━━━━━ EXTRACTED MATERIAL ━━━━━

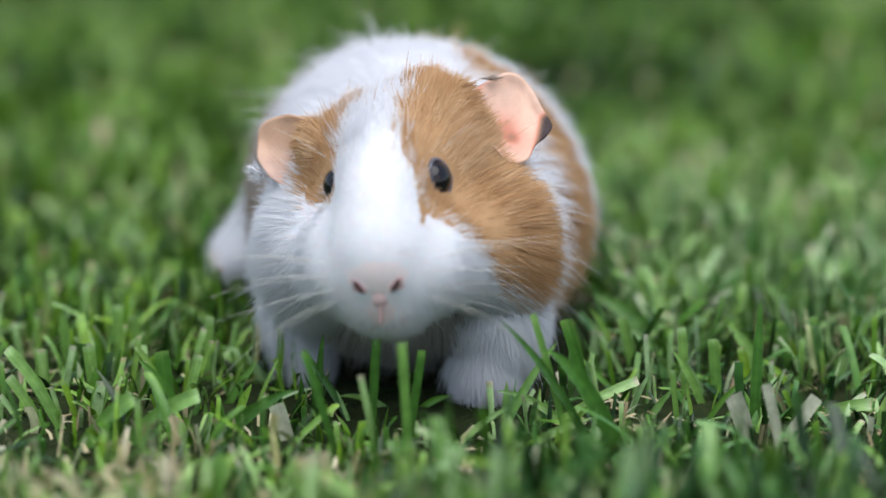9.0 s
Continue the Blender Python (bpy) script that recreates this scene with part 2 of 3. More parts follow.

━━━━━
━━━━━ EXTRACTED MATERIAL ━━━━━

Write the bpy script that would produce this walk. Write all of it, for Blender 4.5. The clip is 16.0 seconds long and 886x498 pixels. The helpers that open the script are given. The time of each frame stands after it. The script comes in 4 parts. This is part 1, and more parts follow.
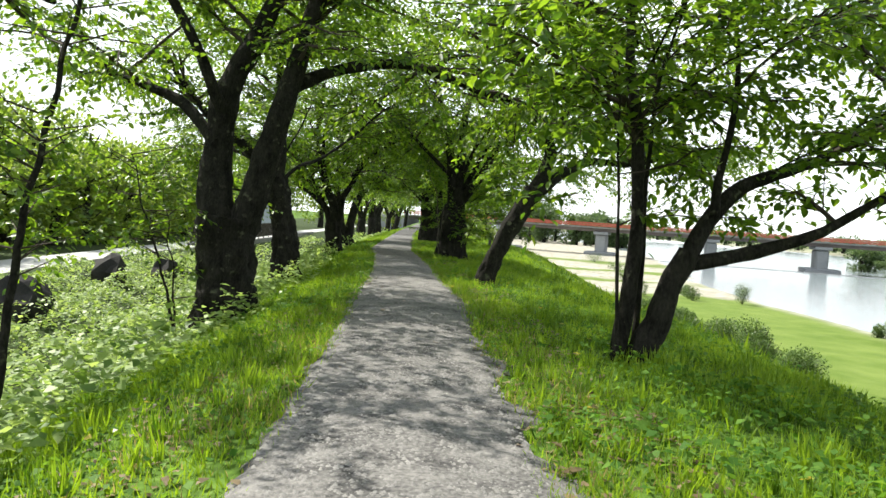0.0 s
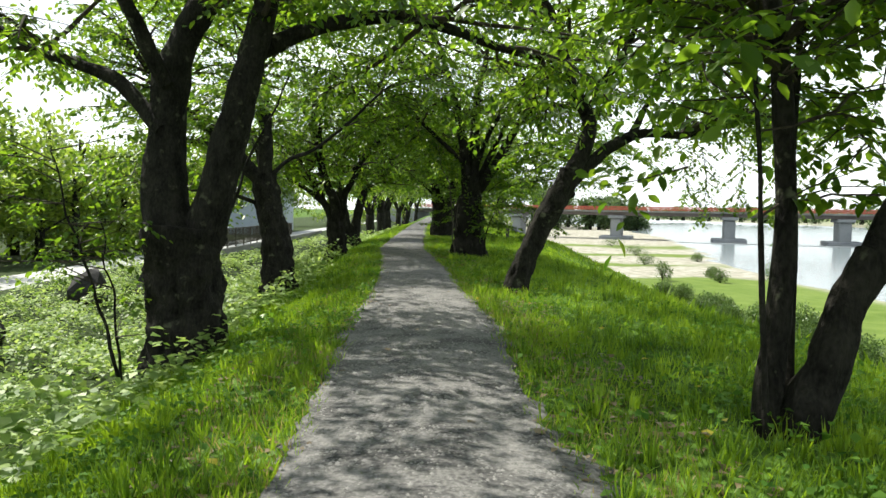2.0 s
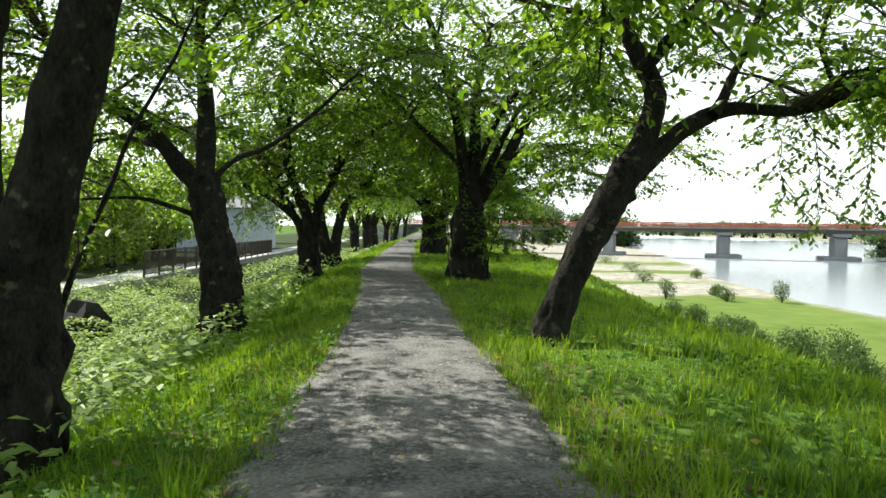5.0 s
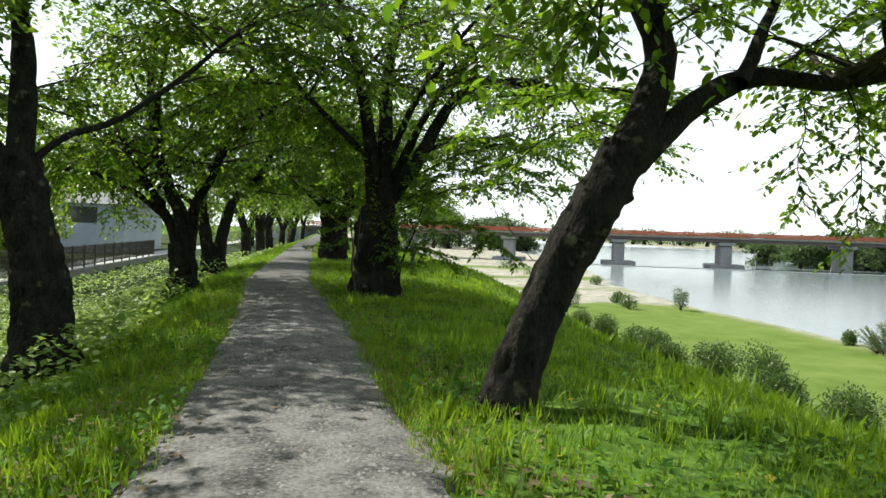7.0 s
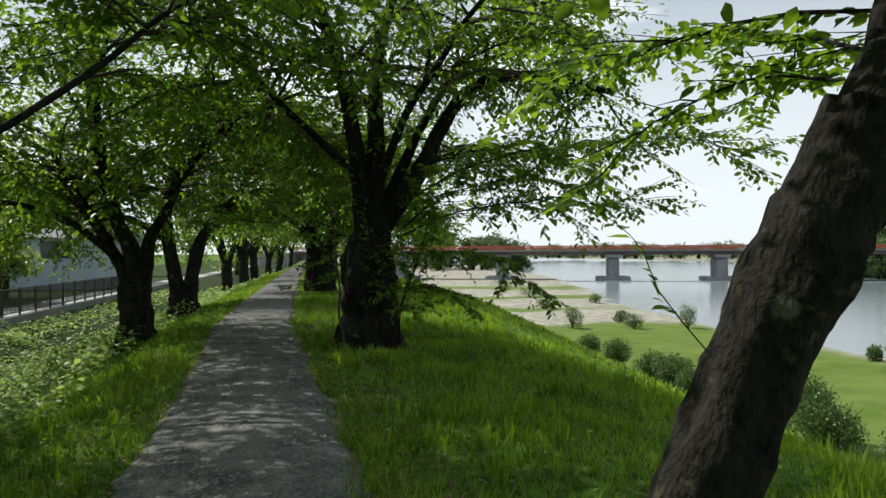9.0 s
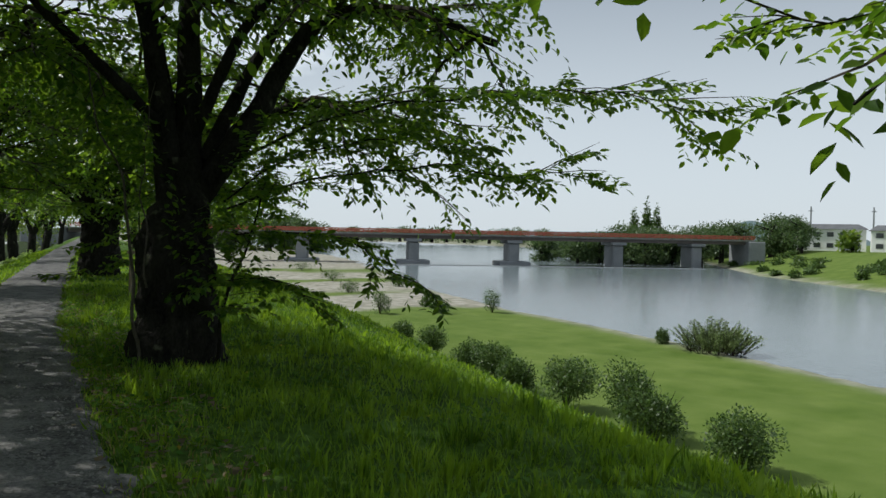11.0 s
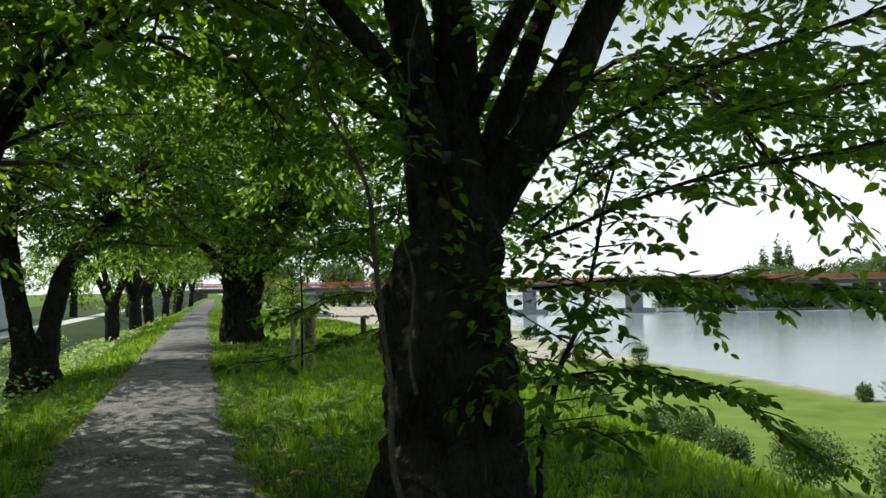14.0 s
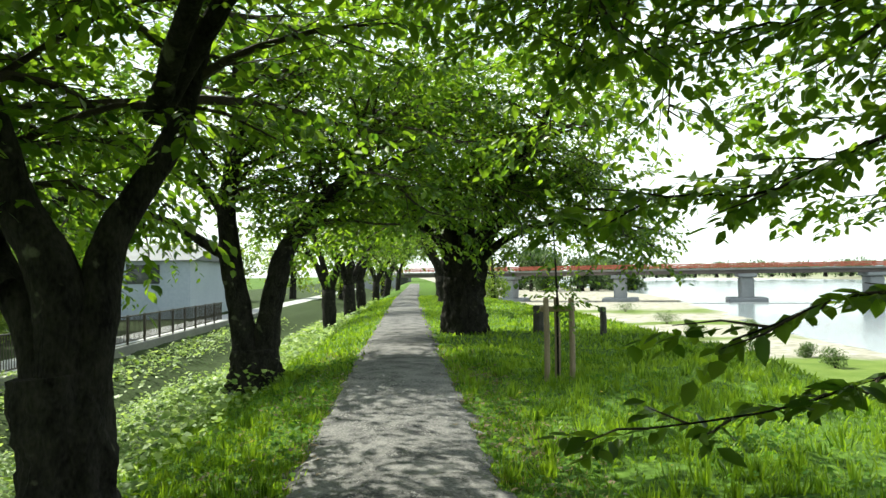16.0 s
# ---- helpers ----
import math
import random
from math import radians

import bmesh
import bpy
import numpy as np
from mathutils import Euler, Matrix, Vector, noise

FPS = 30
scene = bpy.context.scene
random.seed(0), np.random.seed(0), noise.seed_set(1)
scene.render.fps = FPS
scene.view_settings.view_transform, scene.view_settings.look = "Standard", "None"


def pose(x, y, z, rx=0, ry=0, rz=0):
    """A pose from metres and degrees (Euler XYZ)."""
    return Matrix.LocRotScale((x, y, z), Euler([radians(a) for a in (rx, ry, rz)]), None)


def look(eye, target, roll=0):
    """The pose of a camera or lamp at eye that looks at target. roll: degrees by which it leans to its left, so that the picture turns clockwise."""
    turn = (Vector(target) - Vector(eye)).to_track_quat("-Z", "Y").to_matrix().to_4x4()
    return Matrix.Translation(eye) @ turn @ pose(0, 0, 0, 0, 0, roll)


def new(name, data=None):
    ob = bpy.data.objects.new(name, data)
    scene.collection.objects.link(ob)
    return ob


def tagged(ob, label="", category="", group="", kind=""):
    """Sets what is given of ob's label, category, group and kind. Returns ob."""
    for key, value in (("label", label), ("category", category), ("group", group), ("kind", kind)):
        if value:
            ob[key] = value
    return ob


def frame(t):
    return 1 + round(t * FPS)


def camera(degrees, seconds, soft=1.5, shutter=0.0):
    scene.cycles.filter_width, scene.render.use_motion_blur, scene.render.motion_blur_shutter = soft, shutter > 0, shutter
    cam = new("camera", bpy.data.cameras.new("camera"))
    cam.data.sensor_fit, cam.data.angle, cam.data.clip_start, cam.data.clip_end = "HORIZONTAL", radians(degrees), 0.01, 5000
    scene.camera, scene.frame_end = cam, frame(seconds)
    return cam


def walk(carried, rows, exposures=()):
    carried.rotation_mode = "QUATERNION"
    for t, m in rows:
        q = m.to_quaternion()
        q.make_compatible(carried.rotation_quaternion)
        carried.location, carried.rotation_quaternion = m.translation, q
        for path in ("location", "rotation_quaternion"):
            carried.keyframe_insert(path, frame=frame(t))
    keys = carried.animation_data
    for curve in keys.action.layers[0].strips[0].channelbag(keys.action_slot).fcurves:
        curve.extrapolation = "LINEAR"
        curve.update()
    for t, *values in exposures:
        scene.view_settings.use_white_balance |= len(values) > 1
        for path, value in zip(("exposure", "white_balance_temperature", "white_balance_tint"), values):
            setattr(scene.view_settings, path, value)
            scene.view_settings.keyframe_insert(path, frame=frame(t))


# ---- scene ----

━━━━━
━━━━━ EXTRACTED MATERIAL ━━━━━

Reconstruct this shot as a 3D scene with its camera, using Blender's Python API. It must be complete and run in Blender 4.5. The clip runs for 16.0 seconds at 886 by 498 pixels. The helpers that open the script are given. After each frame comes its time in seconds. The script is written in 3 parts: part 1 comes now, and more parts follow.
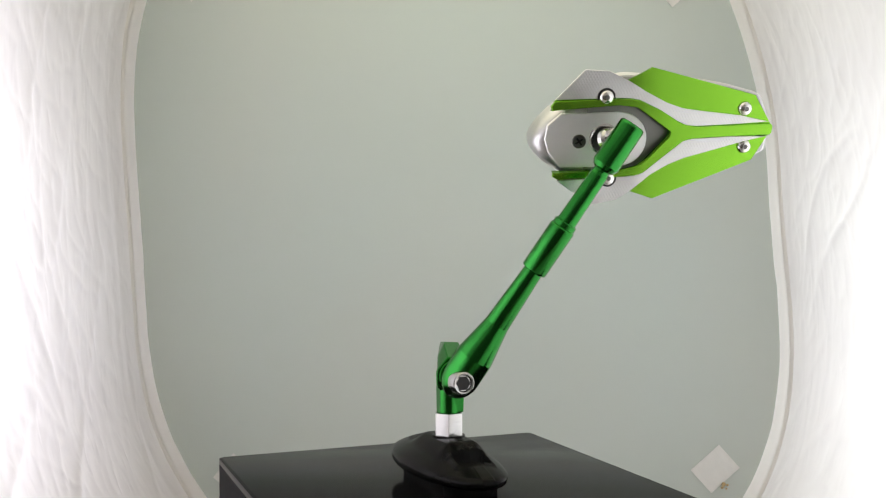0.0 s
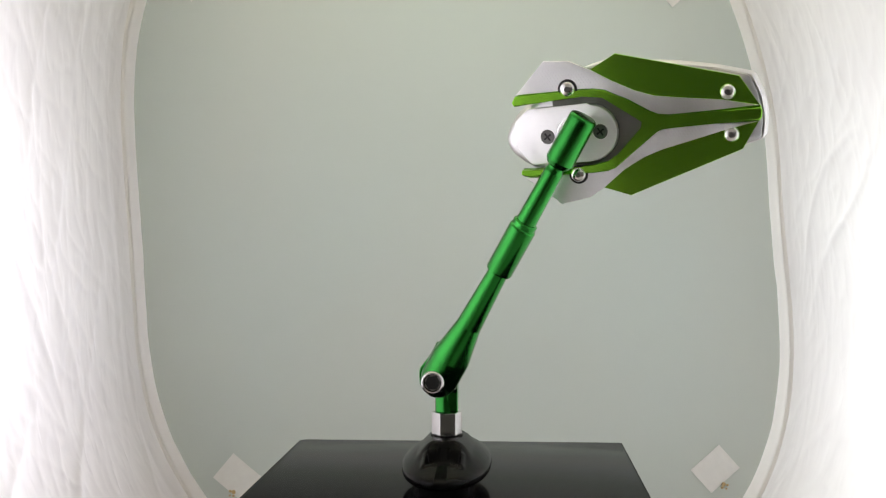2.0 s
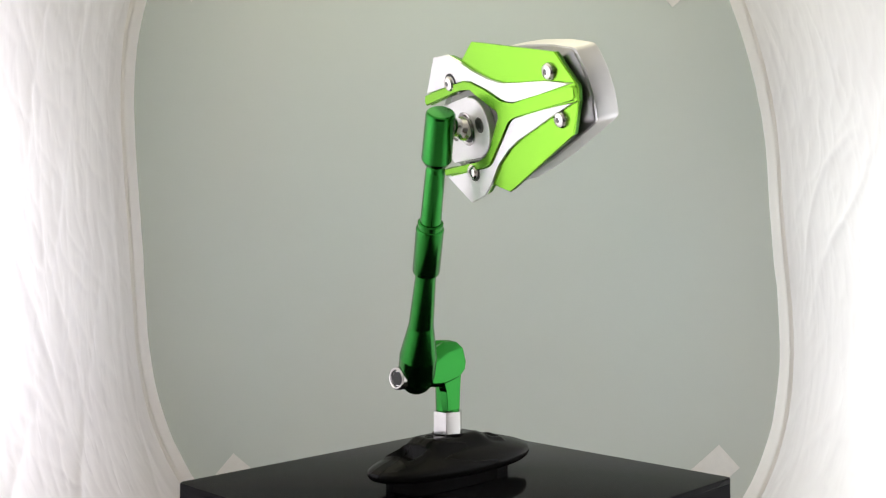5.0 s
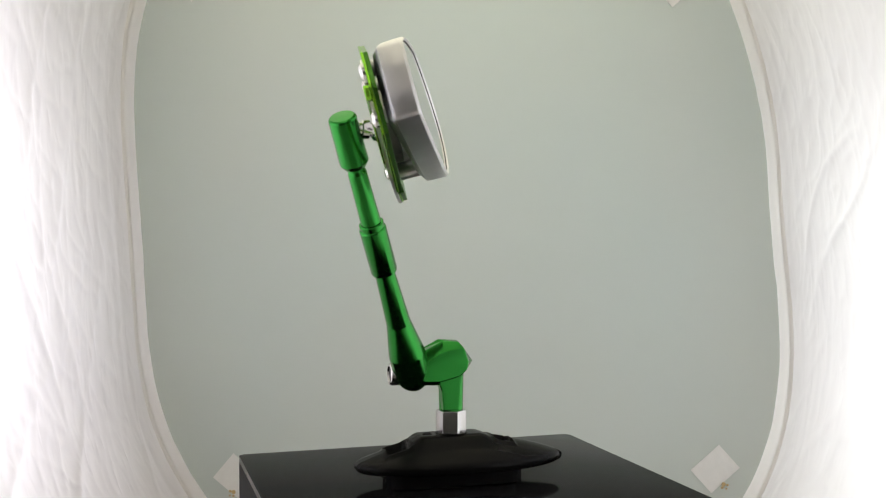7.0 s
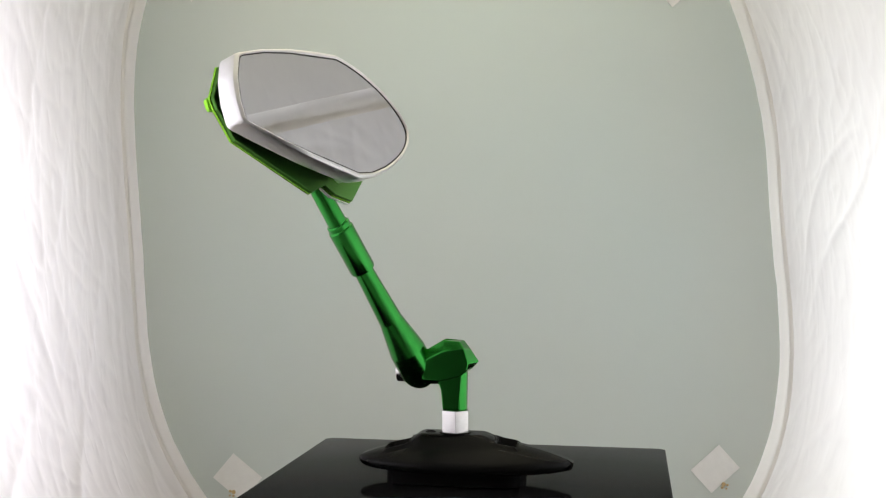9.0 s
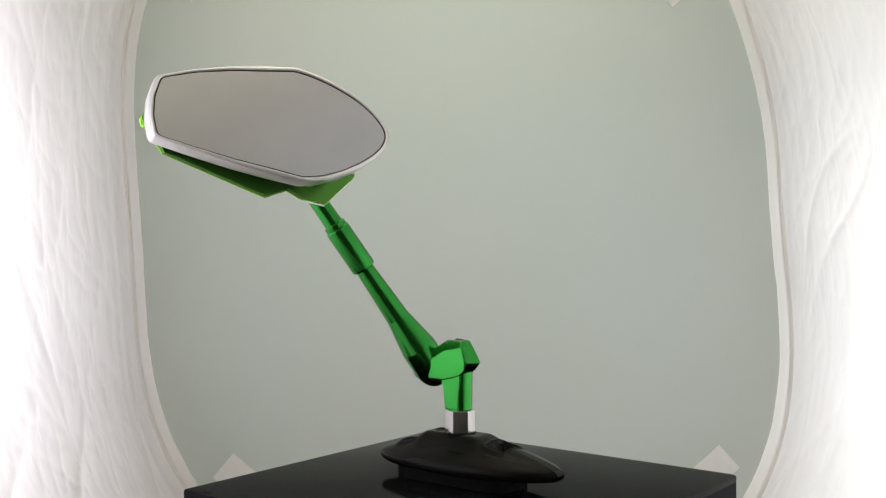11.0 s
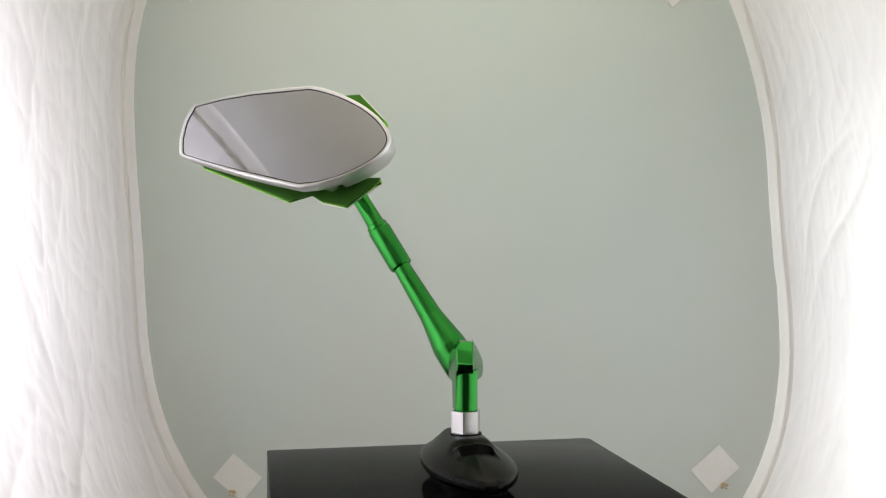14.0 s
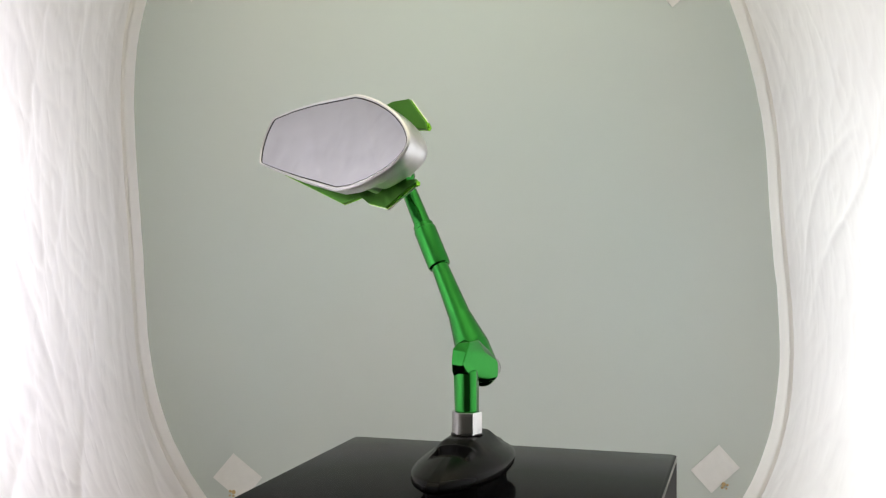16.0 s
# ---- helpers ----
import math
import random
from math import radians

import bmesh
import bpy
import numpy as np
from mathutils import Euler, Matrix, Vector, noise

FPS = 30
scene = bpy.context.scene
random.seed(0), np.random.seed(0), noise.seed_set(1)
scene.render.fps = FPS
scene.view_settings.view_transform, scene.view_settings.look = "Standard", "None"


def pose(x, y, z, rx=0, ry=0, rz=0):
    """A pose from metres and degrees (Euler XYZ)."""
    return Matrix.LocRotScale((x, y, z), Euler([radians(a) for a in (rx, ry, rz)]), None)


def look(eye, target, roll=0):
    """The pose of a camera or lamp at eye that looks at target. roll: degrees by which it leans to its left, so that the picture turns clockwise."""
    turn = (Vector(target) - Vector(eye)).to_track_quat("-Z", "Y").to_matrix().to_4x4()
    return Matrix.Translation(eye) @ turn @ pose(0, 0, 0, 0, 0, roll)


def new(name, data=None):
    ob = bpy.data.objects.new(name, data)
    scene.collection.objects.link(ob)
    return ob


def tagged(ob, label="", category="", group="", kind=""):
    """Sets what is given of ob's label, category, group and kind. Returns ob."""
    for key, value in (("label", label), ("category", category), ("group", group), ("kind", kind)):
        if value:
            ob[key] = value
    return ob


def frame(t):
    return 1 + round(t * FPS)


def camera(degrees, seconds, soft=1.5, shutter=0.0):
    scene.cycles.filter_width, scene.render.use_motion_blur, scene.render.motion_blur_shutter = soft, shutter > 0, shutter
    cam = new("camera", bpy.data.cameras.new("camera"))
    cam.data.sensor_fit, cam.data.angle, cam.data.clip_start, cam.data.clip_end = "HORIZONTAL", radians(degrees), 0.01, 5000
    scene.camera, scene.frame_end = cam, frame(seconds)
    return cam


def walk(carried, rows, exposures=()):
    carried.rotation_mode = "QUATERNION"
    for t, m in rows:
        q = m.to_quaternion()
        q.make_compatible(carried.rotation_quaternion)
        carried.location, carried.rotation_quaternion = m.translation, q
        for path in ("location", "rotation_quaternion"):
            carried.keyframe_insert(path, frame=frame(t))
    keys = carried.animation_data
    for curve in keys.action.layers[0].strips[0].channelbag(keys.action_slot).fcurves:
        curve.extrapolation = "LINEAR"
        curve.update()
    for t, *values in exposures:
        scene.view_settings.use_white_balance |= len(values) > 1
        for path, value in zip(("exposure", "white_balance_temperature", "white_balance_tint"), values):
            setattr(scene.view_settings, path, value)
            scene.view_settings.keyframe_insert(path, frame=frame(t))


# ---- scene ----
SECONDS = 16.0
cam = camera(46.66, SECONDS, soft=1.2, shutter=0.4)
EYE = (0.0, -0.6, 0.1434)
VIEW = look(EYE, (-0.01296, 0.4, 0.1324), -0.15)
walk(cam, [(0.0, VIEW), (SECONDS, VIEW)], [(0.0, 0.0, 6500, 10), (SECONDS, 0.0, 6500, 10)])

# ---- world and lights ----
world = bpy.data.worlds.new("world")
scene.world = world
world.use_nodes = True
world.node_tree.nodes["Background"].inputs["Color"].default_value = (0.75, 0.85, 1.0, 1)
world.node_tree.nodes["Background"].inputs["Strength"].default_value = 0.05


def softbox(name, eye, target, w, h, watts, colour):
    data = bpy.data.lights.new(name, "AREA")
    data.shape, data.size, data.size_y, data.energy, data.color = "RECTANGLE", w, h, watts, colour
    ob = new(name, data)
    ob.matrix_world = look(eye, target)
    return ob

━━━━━

SHORT TASK -
In the records above, find each line holding "name" and copy it.

SOLUTION -
def new(name, data=None):
    ob = bpy.data.objects.new(name, data)
def new(name, data=None):
    ob = bpy.data.objects.new(name, data)
def softbox(name, eye, target, w, h, watts, colour):
    data = bpy.data.lights.new(name, "AREA")
    ob = new(name, data)